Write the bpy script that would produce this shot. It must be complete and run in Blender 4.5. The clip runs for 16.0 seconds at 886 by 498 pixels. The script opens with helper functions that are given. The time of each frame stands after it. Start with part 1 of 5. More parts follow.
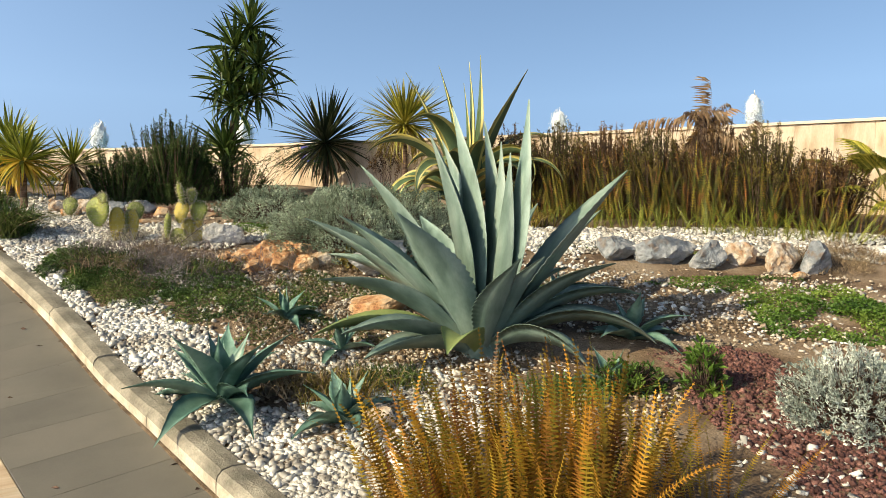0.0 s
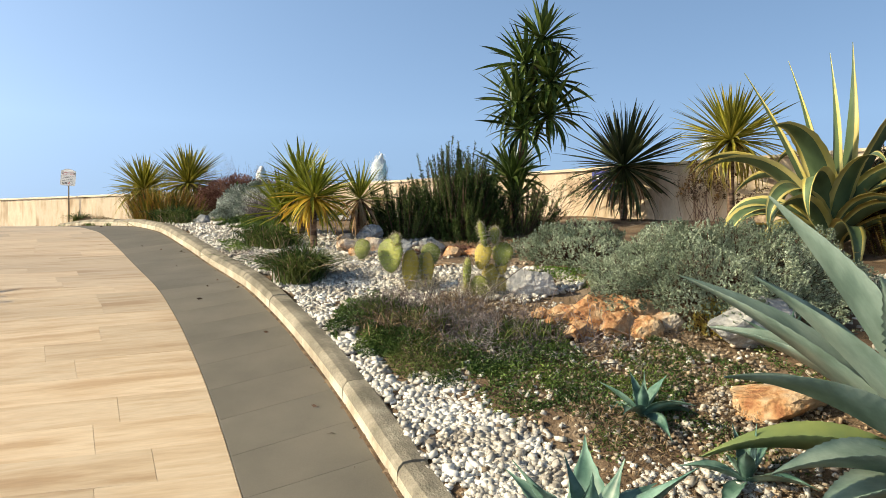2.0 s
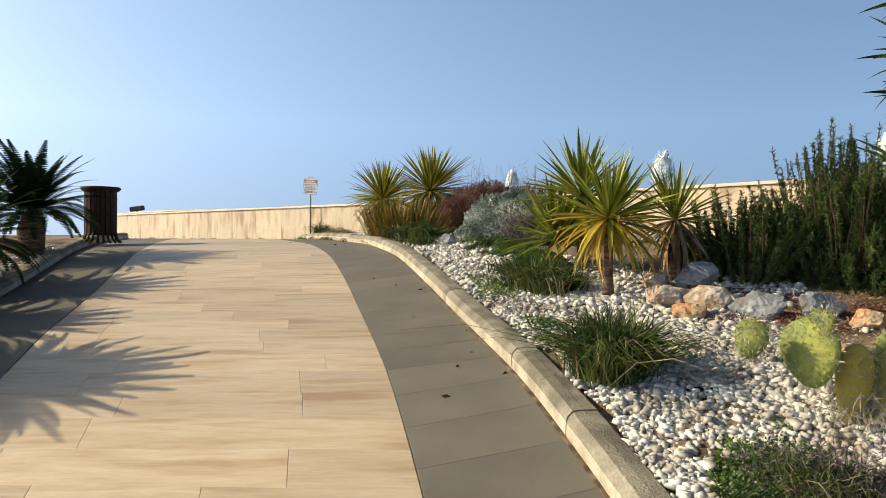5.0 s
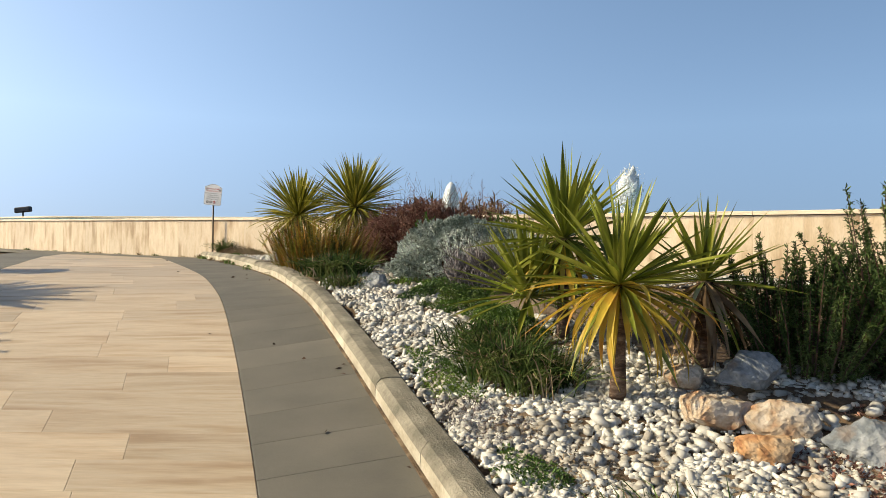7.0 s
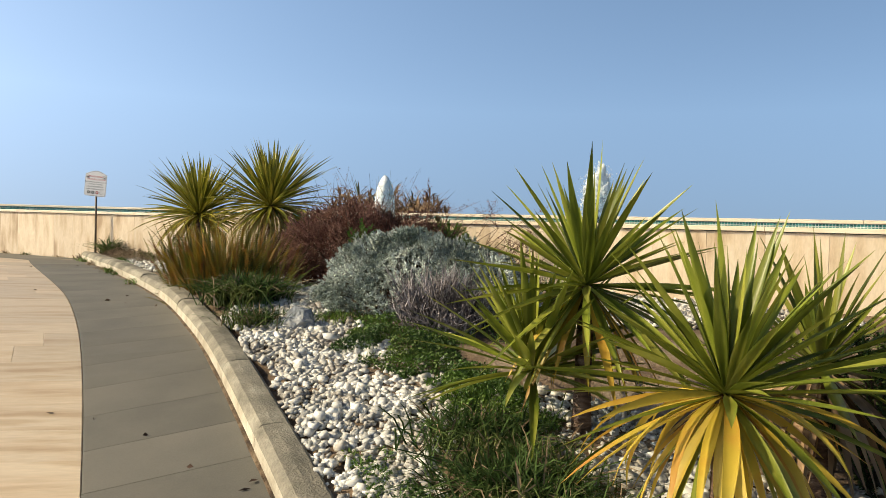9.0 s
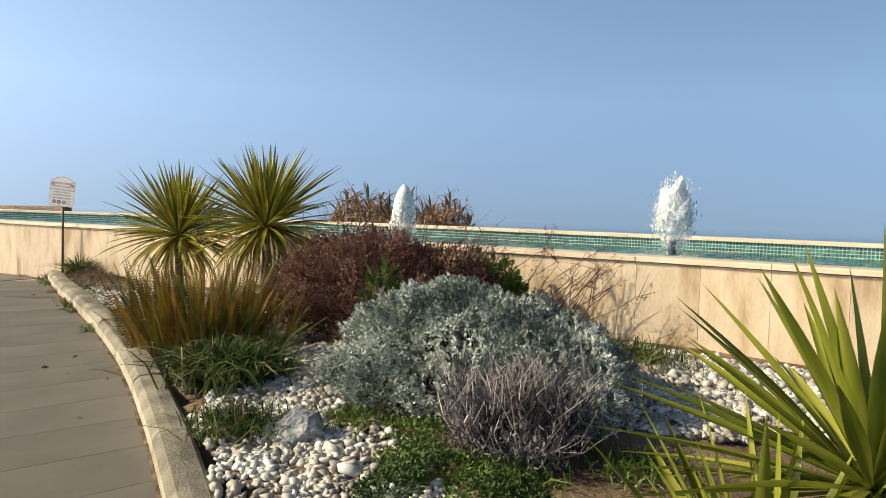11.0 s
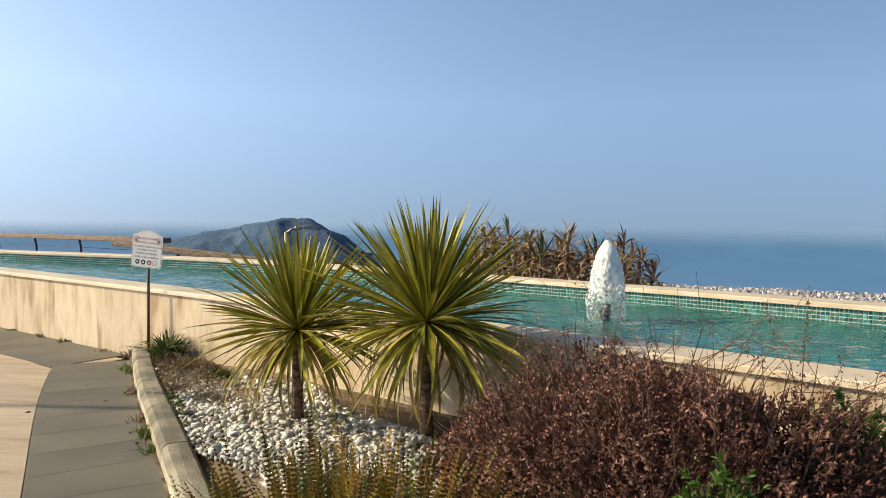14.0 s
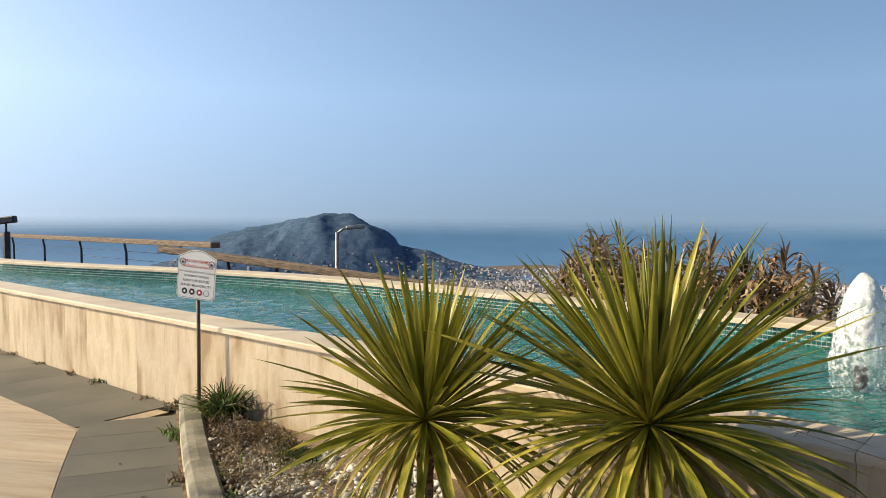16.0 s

****

• Given instruction:
Reproduce all of the data exactly, omitting each picture it holds.

• Exercise solution:
Write the bpy script that would produce this shot. It must be complete and run in Blender 4.5. The clip runs for 16.0 seconds at 886 by 498 pixels. The script opens with helper functions that are given. The time of each frame stands after it. Start with part 1 of 5. More parts follow.
0.0 s
2.0 s
5.0 s
7.0 s
9.0 s
11.0 s
14.0 s
16.0 s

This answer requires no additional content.